- Born: January 20, 1973 (age 53) Iowa
- Education: Northwestern University
- Occupation: Writer/producer
- Partner: Scott (1996–present)
- Writing career
- Years active: 1998–present

= Aaron Harberts =

American TV writer and producer

Aaron Harberts (born January 20, 1973) is an American television writer and producer. He was a co-showrunner of CBS's Star Trek: Discovery with Gretchen J. Berg until their departure in June 2018. Harberts and Berg have been writing/producing partners since they met as students at Northwestern University. In 2019, Aaron Harberts and Gretchen Berg teamed up again as writers and executive producers for Zoey's Extraordinary Playlist on NBC.

== Career ==

Harberts and Berg's first staff writing job was on the ninth season of Beverly Hills, 90210 in 1998. When 90210 finished after its tenth season they were offered a producing role on Roswell which was then starting its second season. At the end of Roswells production they started work on Wonderfalls where they met Bryan Fuller who would later hire them to work on Pushing Daisies and Star Trek: Discovery. They also wrote for and/or served as executive producers on Mercy, Off the Map, GCB, Revenge and Reign, and created their own series Pepper Dennis.

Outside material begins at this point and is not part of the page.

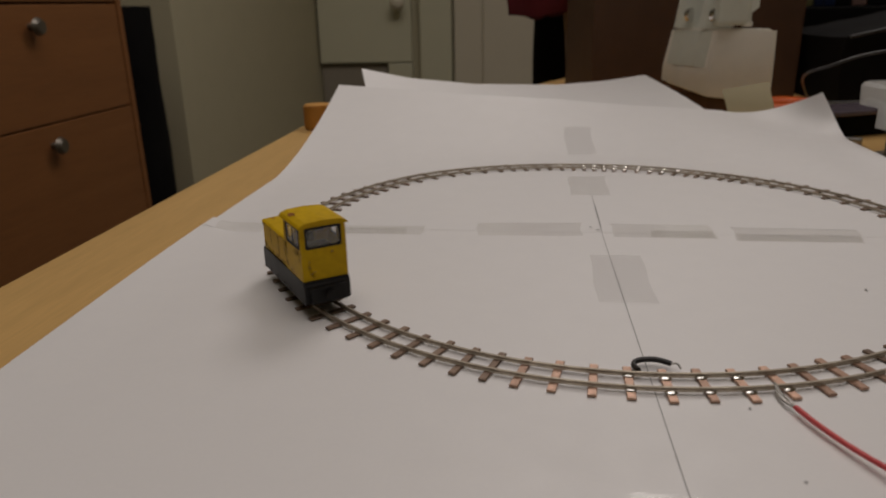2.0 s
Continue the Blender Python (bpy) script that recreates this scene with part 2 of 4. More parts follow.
def tube(points, radius, segs=10, bm=None, per=8):
    """A round wire along a smooth path."""
    bm = bm or bmesh.new()
    pts = smooth_path(points, per)
    rings = []
    for i, p in enumerate(pts):
        d = (pts[min(i + 1, len(pts) - 1)] - pts[max(i - 1, 0)]).normalized()
        side = d.cross(Vector((0, 0, 1)))
        side = side.normalized() if side.length > 1e-4 else Vector((1, 0, 0))
        up = side.cross(d)
        rings.append([bm.verts.new(p + radius * (math.cos(a) * side + math.sin(a) * up)) for a in (2 * math.pi * k / segs for k in range(segs))])
    for a, b in zip(rings, rings[1:]):
        for k in range(segs):
            bm.faces.new((a[k], a[(k + 1) % segs], b[(k + 1) % segs], b[k]))
    bm.faces.new(rings[0])
    bm.faces.new(rings[-1])
    return bm


BEND_AT = (-200, -170, -5, 5, 15, 25, 35, 46, 57, 69, 79, 87, 97, 107, 118, 128, 138, 150, 165, 190)
BEND_BY = (0, 0, 0, 0, -2, -4.4, -7.4, -9.8, -11.3, -11.9, -12.3, -12, -10.6, -8.9, -6.4, -4.0, -3.0, -2.8, -1.4, 0)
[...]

In 2001, Harberts and Berg did three rewrites for the 2001 film Valentine which helped to get the film a green light. But at the time they were just starting work on Roswell so were unavailable for further rewrites and other writers took over.

Harberts and Berg were initially brought onto the staff of Star Trek: Discovery in 2016 by its creator and initial showrunner Bryan Fuller as executive producers. When Fuller left to concentrate on American Gods and a planned reboot of Amazing Stories, they were offered the chance to take on the showrunner role. But Harberts and Berg were later fired from the show due to alleged infighting and verbal altercations during production, with Harberts allegedly shouting expletives at a fellow writer.

As of July 2019, Harberts and Berg continue to work together as writers and executive producers for the current NBC hit show Zoey's Extraordinary Playlist. Berg and Harberts help navigate the decisions Zoey must make regarding whether to reveal her secrets, and the resulting impacts on her relationships. The characters on this hour-long musical drama express their inner-most feelings and desires to Zoey through frequent musical numbers. The first episode aired January 7, 2020.

== Personal life ==

Harberts is openly gay and married, having been with his partner Scott since 1996.